La valeur de l'effort et du besoin

Observons l'influence des transferts de biens et de services sur les liens moraux.

Lors d'une promesse pour une future prestation, un artisan s'engage moralement envers son client à garder l'intention d'effectuer un travail. Les moyens mis en jeu par ces bonnes intentions dépendent de l'intensité du lien moral l'attachant au client. L'engagement porte, non pas sur un résultat, mais sur un effort par rapport à un besoin. Le temps a une prise sur l'intensité du lien moral. Si l'effort à fournir diminue — car la fortune sourit à l'artisan — ou si le besoin augmente — car le client traverse des difficultés —, alors s'accroîtra la pression sociale pour la réalisation de la promesse. Elle perdra en revanche de son acuité dans le cas contraire.

Au passage, la souplesse d'un tel mode d'engagement s'accommode mal de l'écriture. Un accord écrit n'est pas un sentiment, il ne varie pas avec le contexte. Un accord oral, en partie tacite, est plus adapté.

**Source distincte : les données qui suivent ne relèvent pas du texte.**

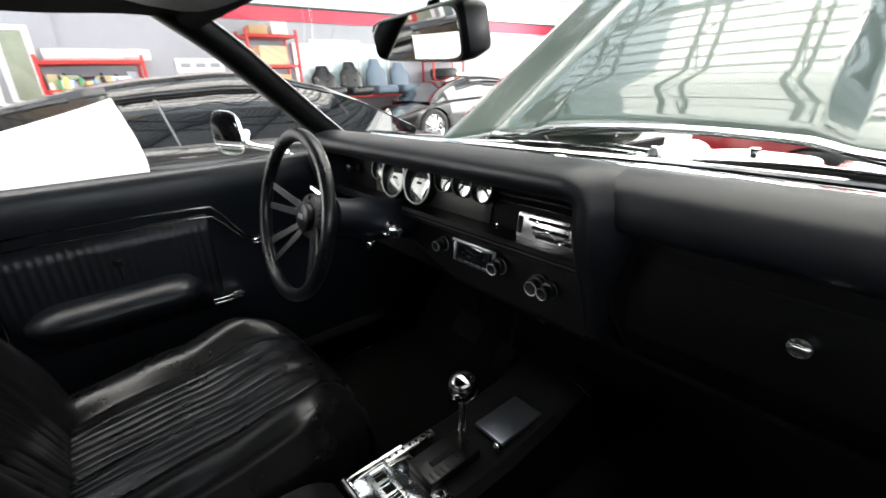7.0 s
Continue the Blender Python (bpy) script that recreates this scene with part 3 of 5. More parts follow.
for s in (1, -1):
    wheel(coupe, (s * 0.80, FRONT_AXLE, 0.335), s, 0.335, 0.20, 0.20, TYRE, ALLOY, 5)
    wheel(coupe, (s * 0.80, REAR_AXLE, 0.335), s, 0.335, 0.20, 0.22, TYRE, ALLOY, 5)

# outside mirrors
def door_mirror(c, s, yaw, label, wide=1.0, nod=-5, tall=1.0, square=0.45, inset=1.0):
    bm = B()
    rings = []
    rot = Matrix.Rotation(radians(yaw), 4, "Z") @ Matrix.Rotation(radians(nod), 4, "X") @ Matrix.Rotation(radians(5 if s > 0 else 0), 4, "Y") @ Matrix.Diagonal((wide, 0.5 + 0.5 * wide, tall, 1))
    for d, k in ((-0.012, 0.97), (0.0, 1.0), (0.012, 0.98), (0.035, 0.86), (0.055, 0.62), (0.066, 0.3), (0.068, 0.05)):
        ring = []
        for a in np.linspace(0, 2 * math.pi, 41)[:-1]:
            ca, sa = math.cos(a), math.sin(a)
            ring.append(Vector(c) + rot @ Vector((0.067 * k * math.copysign(abs(ca) ** square, ca), d, 0.054 * k * math.copysign(abs(sa) ** (square + 0.05), sa) + 0.008 * s * ca * k)))
        rings.append(ring)
    loft(bm, rings)
    ob = part("door_mirror", bm, CHROME, coupe, label)
    bm = B()
    ring = [Vector(c) + rot @ Vector((0.0635 * inset * math.copysign(abs(math.cos(a)) ** square, math.cos(a)), -0.0125, 0.0505 * inset * math.copysign(abs(math.sin(a)) ** (square + 0.05), math.sin(a)) + 0.0075 * s * math.cos(a))) for a in np.linspace(0, 2 * math.pi, 41)[:-1]]
    loft(bm, [ring, [p + rot @ Vector((0, -0.003, 0)) for p in ring]])
    part("mirror_glass", bm, MIRROR, ob, "silvered mirror glass")
    bm = B()
    base = Vector((s * 0.835, c[1] + 0.12, belt_z(0) - 0.006))
    tube(bm, spline([base, base + Vector((0, 0.0, 0.02)), Vector(c) + Vector((-s * 0.03, 0.045, -0.035)), Vector(c) + Vector((0, 0.05, 0))], 14), 0.009, 10)
    lathe(bm, [(0.024, -0.004), (0.022, 0.008), (0.012, 0.016)], base, (s * 0.3, 0, 1), 20, True)
    part("mirror_stalk", bm, CHROME, ob)
    return ob


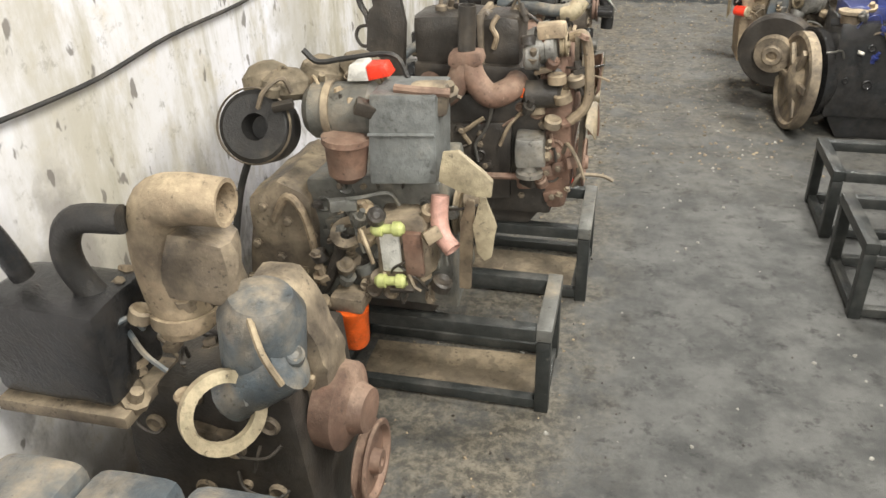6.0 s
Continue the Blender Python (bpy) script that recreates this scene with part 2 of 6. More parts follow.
def floor_material():
    n = Nodes("oily_concrete")
    py, px = n.xyz(n.pos)[1], n.xyz(n.pos)[0]
    big, mid, fine = n.noise(1.1, 6, 0.6), n.noise(5, 8, 0.7), n.noise(60, 6, 0.75)
    c = n.mix(n.ramp(mid, 0.34, 0.66), (0.070, 0.070, 0.066), (0.15, 0.148, 0.138))
    c = n.mix(n.math("MULTIPLY", n.ramp(big, 0.52, 0.66), 0.7), c, (0.045, 0.045, 0.042))
    c = n.mix(n.math("MULTIPLY", n.ramp(n.noise(9, 6, 0.7), 0.55, 0.68), 0.75), c, (0.03, 0.029, 0.026))
    c = n.mix(n.math("MULTIPLY", n.ramp(n.noise(15, 7, 0.75), 0.56, 0.66), 0.65), c, (0.028, 0.027, 0.025))
    c = n.mix(n.math("MULTIPLY", n.ramp(n.noise(22, 7, 0.75), 0.58, 0.68), 0.45), c, (0.21, 0.205, 0.185))
    # dry dust along the row of engines and earth further on
    d = n.math("ADD", n.ramp(px, 1.4, 0.95), n.math("MULTIPLY", n.ramp(py, 6.2, 8.6), 0.62))
    d = n.math("MULTIPLY", d, n.ramp(n.noise(4.5, 9, 0.75), 0.36, 0.58))
    d = n.math("MULTIPLY", d, n.ramp(py, 1.35, 1.75))
    c = n.mix(n.math("MULTIPLY", d, 0.85), c, n.mix(n.ramp(n.noise(30, 7, 0.75), 0.38, 0.6), (0.26, 0.228, 0.17), (0.085, 0.075, 0.057)))
    c = n.mix(n.math("MULTIPLY", n.ramp(fine, 0.62, 0.72), 0.5), c, (0.24, 0.225, 0.195))
    # old oil soaked in round the first engines
    soak = n.math("MULTIPLY", n.math("MULTIPLY", n.ramp(py, 1.75, 1.3), n.ramp(px, 1.5, 0.9)), n.ramp(n.noise(3.3, 6, 0.65), 0.34, 0.52))
    c = n.mix(n.math("MULTIPLY", soak, 0.75), c, (0.034, 0.034, 0.028))
    # spilled oil at the far end; darker, glossier patches past y 12.3
    wob = n.add("ShaderNodeMath")
    wob.operation = "ADD"
    n.link(py, wob.inputs[0])
    n.link(n.ramp(n.noise(1.7, 5), 0.3, 0.7, -0.35, 0.35), wob.inputs[1])
    wet = n.math("MULTIPLY", n.ramp(wob.outputs[0], 11.3, 11.45), n.ramp(wob.outputs[0], 12.15, 11.95))
    wet = n.math("MAXIMUM", wet, n.math("MULTIPLY", n.ramp(wob.outputs[0], 12.3, 13.2), n.ramp(n.noise(2.4, 5), 0.34, 0.50)))
    c = n.mix(n.math("MULTIPLY", wet, 0.85), c, (0.035, 0.04, 0.042))
    r = n.add("ShaderNodeMix")
    r.inputs[2].default_value, r.inputs[3].default_value = 0.72, 0.38
    n.link(n.math("MAXIMUM", wet, n.math("MULTIPLY", n.ramp(big, 0.5, 0.62), 0.5)), r.inputs[0])
    n.bump(n.math("ADD", n.math("MULTIPLY", n.noise(18, 8, 0.7), 0.6), n.math("MULTIPLY", fine, 0.4)), 0.6, 0.024)
    return n.done(c, r.outputs[0])


M["wall"], M["floor"] = wall_material(), floor_material()
# kept pale so the unseen walls and ceiling throw light back on the engines
M["plain"] = worn("bounce_plaster", (0.62, 0.60, 0.55), 0.9, 0, 0.15, 0.1)
# far-end darkness put into the colour; the slab below uses it too
M["dark"] = worn("dark_backing", (0.10, 0.10, 0.095), 0.9, 0, 0.2, 0.3)

# ---- shapes ----


def box(c, s, rot=(0, 0, 0), bevel=0.008, wob=0.0):
    bm = bmesh.new()
    bmesh.ops.create_cube(bm, size=1)
    bmesh.ops.scale(bm, vec=s, verts=bm.verts)
    b = min(bevel, min(s) * 0.4)
    if b > 0:
        bmesh.ops.bevel(bm, geom=bm.edges[:], offset=b, segments=2, affect="EDGES", profile=0.6)
    bmesh.ops.transform(bm, matrix=pose(*c, *rot), verts=bm.verts)
    return shake(bm, wob)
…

Et pour la même raison, l'intensité du sentiment généré par le don n'est pas figée. Un don renforce le lien moral attachant le récipiendaire au donateur. Les deux personnes concernées partagent alors le sentiment que le récipiendaire est redevable au donateur : si le contexte ne compense pas, le récipiendaire devient un obligé du donateur. L'intensité de ce sentiment dépend de l'effort consenti par le donateur, conjugué au besoin qu'en avait le récipiendaire. Puis, il perd de sa force ou s'intensifie avec le temps, en fonction de si la fortune sourit à l'un ou à l'autre. Sauf malentendus nés de décalages culturels, cette intuition est partagée de manière précise par les personnes concernées. Tant que les personnes se côtoient, chacun sait intuitivement dans quelle mesure il est redevable de qui et dans quelle mesure d'autres lui sont redevables.